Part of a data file
---
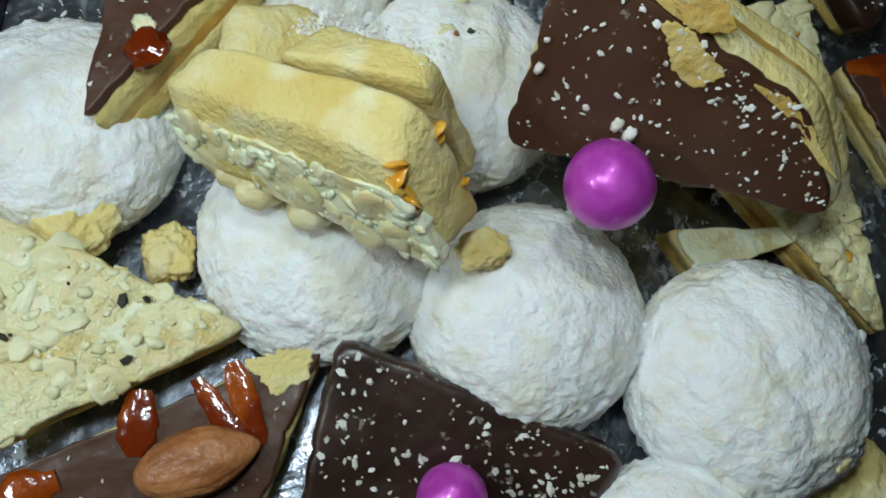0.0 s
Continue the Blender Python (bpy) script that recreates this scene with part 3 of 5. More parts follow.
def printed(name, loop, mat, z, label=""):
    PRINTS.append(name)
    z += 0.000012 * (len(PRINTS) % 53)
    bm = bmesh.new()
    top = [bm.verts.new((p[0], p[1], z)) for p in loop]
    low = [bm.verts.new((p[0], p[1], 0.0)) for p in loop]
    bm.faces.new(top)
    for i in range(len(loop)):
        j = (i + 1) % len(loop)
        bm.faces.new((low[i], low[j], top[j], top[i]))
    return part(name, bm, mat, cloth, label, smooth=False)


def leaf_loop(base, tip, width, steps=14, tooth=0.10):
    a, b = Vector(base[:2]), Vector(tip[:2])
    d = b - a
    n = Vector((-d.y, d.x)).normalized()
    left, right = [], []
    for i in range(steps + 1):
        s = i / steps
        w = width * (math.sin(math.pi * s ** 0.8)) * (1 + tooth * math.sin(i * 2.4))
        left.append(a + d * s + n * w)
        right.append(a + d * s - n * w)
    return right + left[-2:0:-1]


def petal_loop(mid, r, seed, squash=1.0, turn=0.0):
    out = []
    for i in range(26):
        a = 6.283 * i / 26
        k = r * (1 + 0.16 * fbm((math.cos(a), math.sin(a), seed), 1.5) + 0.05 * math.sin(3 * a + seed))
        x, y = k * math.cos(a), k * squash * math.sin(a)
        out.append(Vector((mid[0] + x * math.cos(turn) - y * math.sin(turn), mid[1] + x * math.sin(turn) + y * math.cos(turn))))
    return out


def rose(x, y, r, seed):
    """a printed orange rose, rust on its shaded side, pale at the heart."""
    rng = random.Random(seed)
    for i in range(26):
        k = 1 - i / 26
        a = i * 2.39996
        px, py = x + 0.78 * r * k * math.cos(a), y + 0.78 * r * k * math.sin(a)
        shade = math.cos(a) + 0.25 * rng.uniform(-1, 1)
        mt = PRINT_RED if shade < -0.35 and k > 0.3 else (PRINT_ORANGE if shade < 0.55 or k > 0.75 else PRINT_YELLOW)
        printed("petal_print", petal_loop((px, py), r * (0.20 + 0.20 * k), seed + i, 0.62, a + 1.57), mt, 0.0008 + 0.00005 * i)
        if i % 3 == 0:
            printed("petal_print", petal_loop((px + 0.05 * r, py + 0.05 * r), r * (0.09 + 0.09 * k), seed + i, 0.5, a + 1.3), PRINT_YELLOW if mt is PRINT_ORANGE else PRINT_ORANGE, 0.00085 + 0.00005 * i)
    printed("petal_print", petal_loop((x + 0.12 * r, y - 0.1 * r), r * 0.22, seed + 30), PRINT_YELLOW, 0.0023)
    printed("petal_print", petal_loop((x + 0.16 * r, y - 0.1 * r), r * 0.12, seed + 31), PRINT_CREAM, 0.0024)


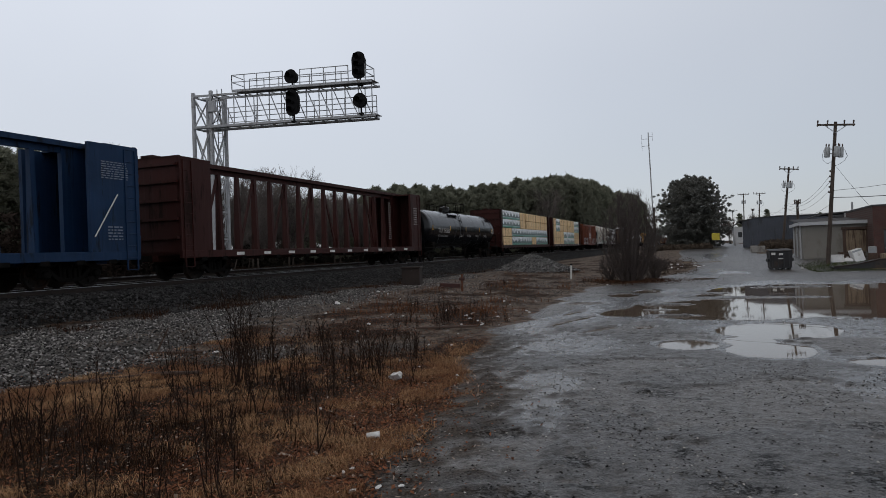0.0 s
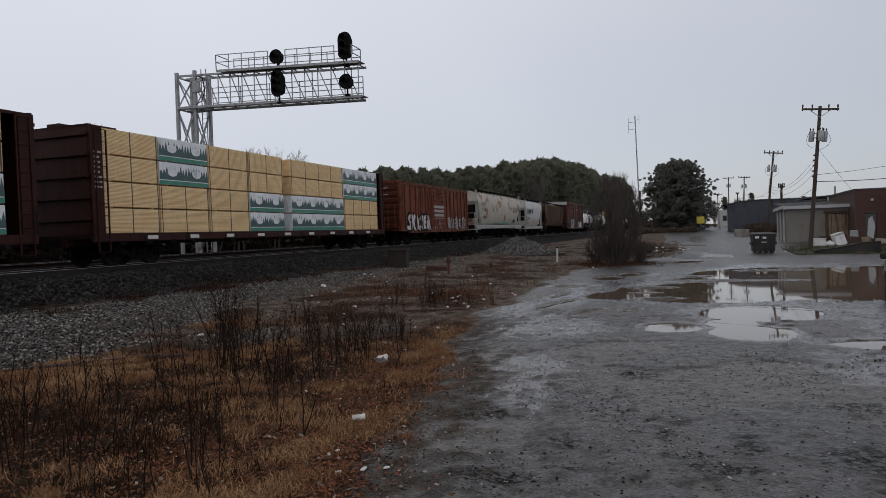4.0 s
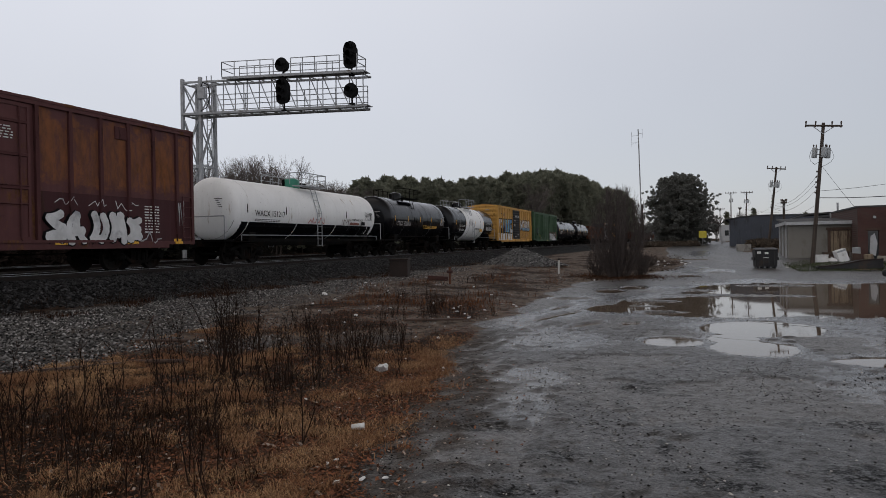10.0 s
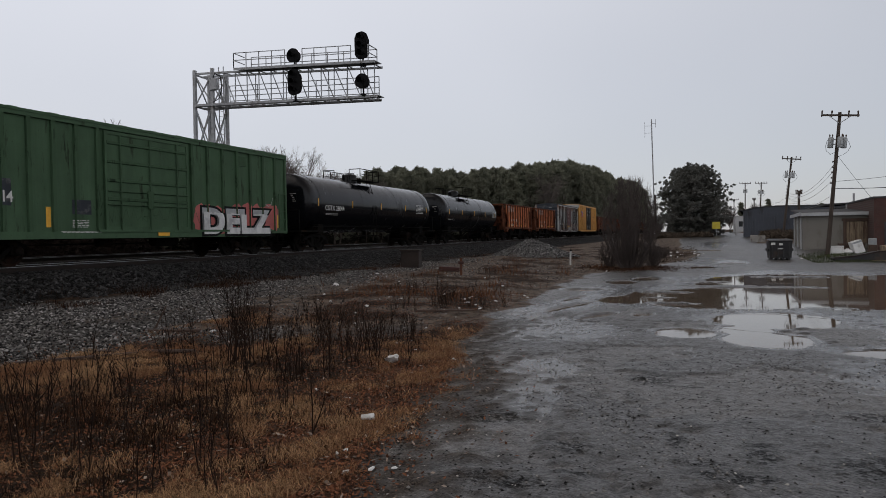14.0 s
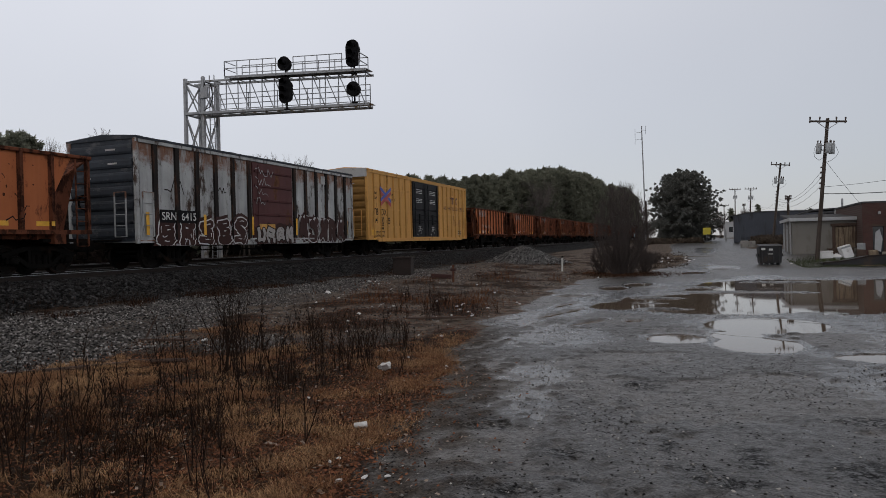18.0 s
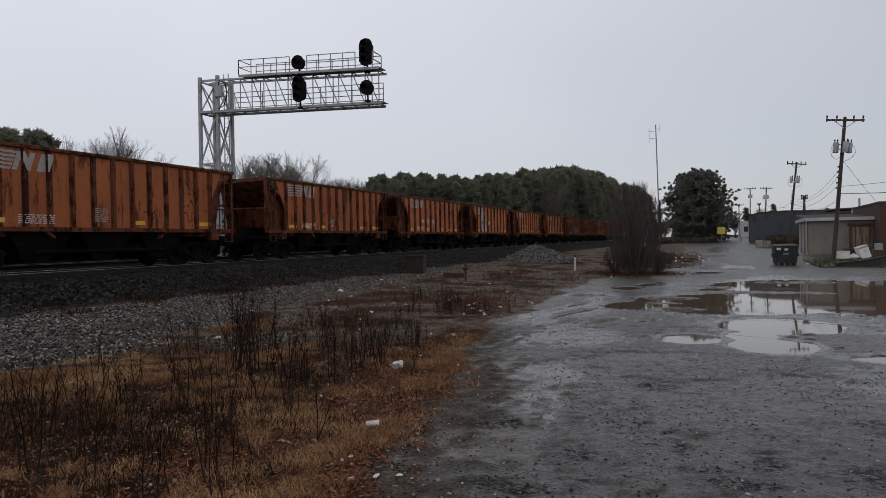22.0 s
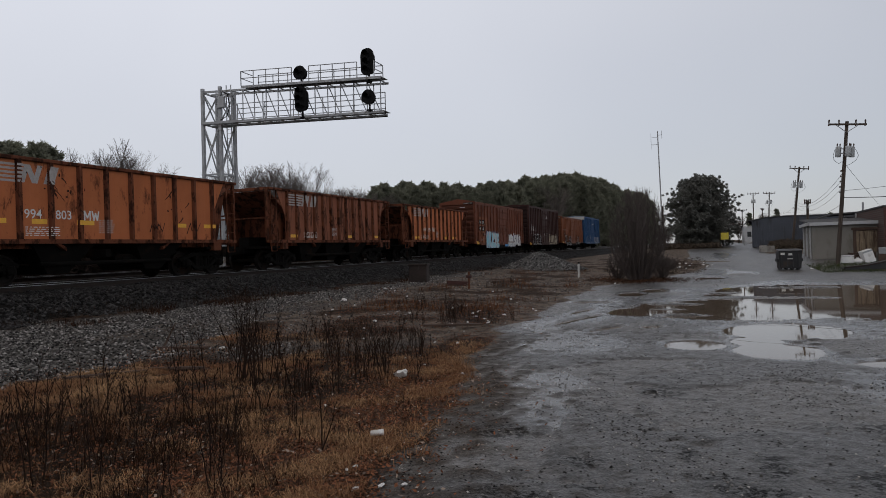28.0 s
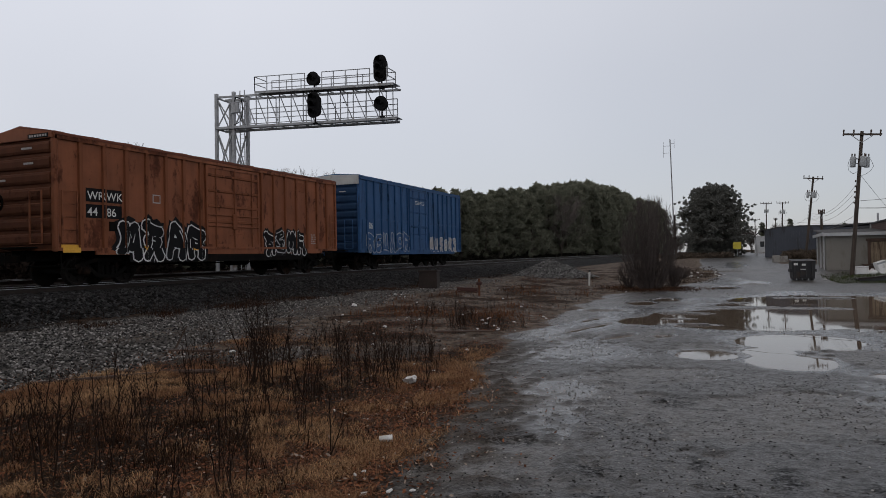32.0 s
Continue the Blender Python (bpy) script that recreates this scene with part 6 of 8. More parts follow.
---
▶ **SHORT PROBLEM**: Transcribe the records verbatim and omit the images.

▶ **RESPONSE BELOW**:
0.0 s
Continue the Blender Python (bpy) script that recreates this scene with part 3 of 5. More parts follow.
def printed(name, loop, mat, z, label=""):
    PRINTS.append(name)
    z += 0.000012 * (len(PRINTS) % 53)
    bm = bmesh.new()
    top = [bm.verts.new((p[0], p[1], z)) for p in loop]
    low = [bm.verts.new((p[0], p[1], 0.0)) for p in loop]
    bm.faces.new(top)
    for i in range(len(loop)):
        j = (i + 1) % len(loop)
        bm.faces.new((low[i], low[j], top[j], top[i]))
    return part(name, bm, mat, cloth, label, smooth=False)


def leaf_loop(base, tip, width, steps=14, tooth=0.10):
    a, b = Vector(base[:2]), Vector(tip[:2])
    d = b - a
    n = Vector((-d.y, d.x)).normalized()
    left, right = [], []
    for i in range(steps + 1):
        s = i / steps
        w = width * (math.sin(math.pi * s ** 0.8)) * (1 + tooth * math.sin(i * 2.4))
        left.append(a + d * s + n * w)
        right.append(a + d * s - n * w)
    return right + left[-2:0:-1]


def petal_loop(mid, r, seed, squash=1.0, turn=0.0):
    out = []
    for i in range(26):
        a = 6.283 * i / 26
        k = r * (1 + 0.16 * fbm((math.cos(a), math.sin(a), seed), 1.5) + 0.05 * math.sin(3 * a + seed))
        x, y = k * math.cos(a), k * squash * math.sin(a)
        out.append(Vector((mid[0] + x * math.cos(turn) - y * math.sin(turn), mid[1] + x * math.sin(turn) + y * math.cos(turn))))
    return out


def rose(x, y, r, seed):
    """a printed orange rose, rust on its shaded side, pale at the heart."""
    rng = random.Random(seed)
    for i in range(26):
        k = 1 - i / 26
        a = i * 2.39996
        px, py = x + 0.78 * r * k * math.cos(a), y + 0.78 * r * k * math.sin(a)
        shade = math.cos(a) + 0.25 * rng.uniform(-1, 1)
        mt = PRINT_RED if shade < -0.35 and k > 0.3 else (PRINT_ORANGE if shade < 0.55 or k > 0.75 else PRINT_YELLOW)
        printed("petal_print", petal_loop((px, py), r * (0.20 + 0.20 * k), seed + i, 0.62, a + 1.57), mt, 0.0008 + 0.00005 * i)
        if i % 3 == 0:
            printed("petal_print", petal_loop((px + 0.05 * r, py + 0.05 * r), r * (0.09 + 0.09 * k), seed + i, 0.5, a + 1.3), PRINT_YELLOW if mt is PRINT_ORANGE else PRINT_ORANGE, 0.00085 + 0.00005 * i)
    printed("petal_print", petal_loop((x + 0.12 * r, y - 0.1 * r), r * 0.22, seed + 30), PRINT_YELLOW, 0.0023)
    printed("petal_print", petal_loop((x + 0.16 * r, y - 0.1 * r), r * 0.12, seed + 31), PRINT_CREAM, 0.0024)


0.0 s
4.0 s
10.0 s
14.0 s
18.0 s
22.0 s
28.0 s
32.0 s
Continue the Blender Python (bpy) script that recreates this scene with part 6 of 8. More parts follow.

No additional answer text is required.